Emily Child, who has autism, was granted an ECHP after her mother appealed against the council’s decision not to grant one.
By this point, Emily, who was 13, had experienced multiple suspensions and had been transferred from her mainstream school to a pupil referral unit.
Emily, now 21, says that at the time she was known to mental health services, and had started taking blades into school to self-harm.
“I think my school tried their best, but with the resources they had they could only do so much,” she says. “Instead of there being support, I was just put in isolation on my own.”
A lack of funding and resources has stalled the provision for other pupils too.
‘Why haven’t I got any friends?’
Isaac, aged 10, who has autism and ADHD, has received no education for 13 months despite having an EHCP.
His last school placement broke down after his mum, Sarah, was told it was unable to meet his needs, and his new school says it needs more funding before it can support him.
“We’ve had very little contact from anyone,” Sarah said. “He keeps saying: ‘Why haven’t I got any friends?'”
Marijke Miles, chair of the National Association of Head Teachers’ SEND Council, said the figures revealed a “stretched” system.
“An exclusion is an incredibly distressing situation for everybody, and we would hope that in an effective system a comprehensive EHCP would prevent that situation.”
She said many schools wanted to support their pupils, but “blockers” – such as a lack of training and access to assessment services – meant children could fall through the gaps.
But, she added, EHCPs were not a silver bullet.
“There’s a rising need for specialist provision and a reduced capacity for schools to meet those needs.”
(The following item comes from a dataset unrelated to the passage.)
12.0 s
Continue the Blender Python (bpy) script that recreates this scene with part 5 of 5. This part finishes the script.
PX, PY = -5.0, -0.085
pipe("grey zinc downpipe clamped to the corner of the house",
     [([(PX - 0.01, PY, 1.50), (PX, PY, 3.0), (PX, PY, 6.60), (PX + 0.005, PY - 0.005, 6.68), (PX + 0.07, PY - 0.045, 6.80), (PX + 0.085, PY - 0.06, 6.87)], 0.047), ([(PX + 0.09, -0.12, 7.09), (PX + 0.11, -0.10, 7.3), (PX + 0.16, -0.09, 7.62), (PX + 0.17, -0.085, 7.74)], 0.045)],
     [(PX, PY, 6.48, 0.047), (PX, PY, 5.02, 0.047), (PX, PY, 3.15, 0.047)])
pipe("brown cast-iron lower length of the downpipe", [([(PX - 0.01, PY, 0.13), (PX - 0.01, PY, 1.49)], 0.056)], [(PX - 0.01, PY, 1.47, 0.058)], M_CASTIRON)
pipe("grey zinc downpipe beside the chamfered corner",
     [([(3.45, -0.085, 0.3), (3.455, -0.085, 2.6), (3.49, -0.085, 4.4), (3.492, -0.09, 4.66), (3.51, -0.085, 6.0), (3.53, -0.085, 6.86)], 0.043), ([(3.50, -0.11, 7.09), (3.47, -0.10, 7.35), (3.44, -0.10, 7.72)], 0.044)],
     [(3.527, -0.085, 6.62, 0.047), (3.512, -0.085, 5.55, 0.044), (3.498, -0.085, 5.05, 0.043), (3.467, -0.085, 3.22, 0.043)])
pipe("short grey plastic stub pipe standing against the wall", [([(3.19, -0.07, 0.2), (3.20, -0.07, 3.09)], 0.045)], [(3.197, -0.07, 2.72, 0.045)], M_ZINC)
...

The amount spent on tribunals, triggered by guardians unhappy with the support offered, has also become a concern.
Robert Halfon MP, chairman of the House of Commons Education Select Committee said: “Local authorities spend £90m-plus a year on tribunals for children with SEND and mostly lose those tribunals.
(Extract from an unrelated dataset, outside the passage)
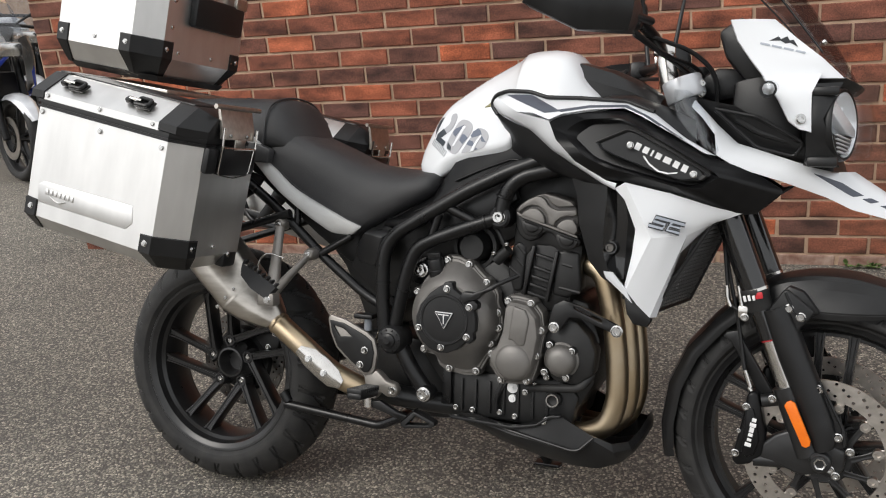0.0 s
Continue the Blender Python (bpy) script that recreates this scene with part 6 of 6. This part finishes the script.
def lashing_loop(parent, u, y, w, side, tilt):
    m = Matrix.Translation((u, y, w)) @ Matrix.Rotation(side * radians(tilt), 4, "X")
    hold = part("lashing_loop", box((-0.022, 0, 0.006), (0.018, 0.016, 0.014), 0.004, m), PLASTIC, parent, "black lashing loop with a steel pin")
    part("pin", tube([m @ Vector((-0.02, 0, 0.012)), m @ Vector((0.012, 0, 0.012))], 0.004, 10, 0), POLISHED, hold)
    part("eye", tube([m @ Vector(p) for p in ((0.002, -0.012, 0.010), (0.034, -0.010, 0.010), (0.034, 0.010, 0.010), (0.002, 0.012, 0.010), (0.002, -0.012, 0.010))], 0.0042, 8, 0.006), PLASTIC, hold)
    part("eye_base", box((0.020, 0, 0.003), (0.04, 0.026, 0.006), 0.002, m), PLASTIC, hold)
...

“That’s money that could be spent on the front line.”
The Local Government Association, which represents councils in England, said tribunals were “a last resort” and “do not take into account a council’s finite resources to support children with SEND”.
The Department for Education said its SEND review, due out in 2021, would improve how young people with additional needs were supported.
Once Emily was granted her EHCP, she remained out of education for a year until she was found a suitable placement.
Now she is campaigning to improve the education system for vulnerable pupils.
“I just want to make sure the system changes, because my experience is not unique.
“My motto is change the system, not the person.”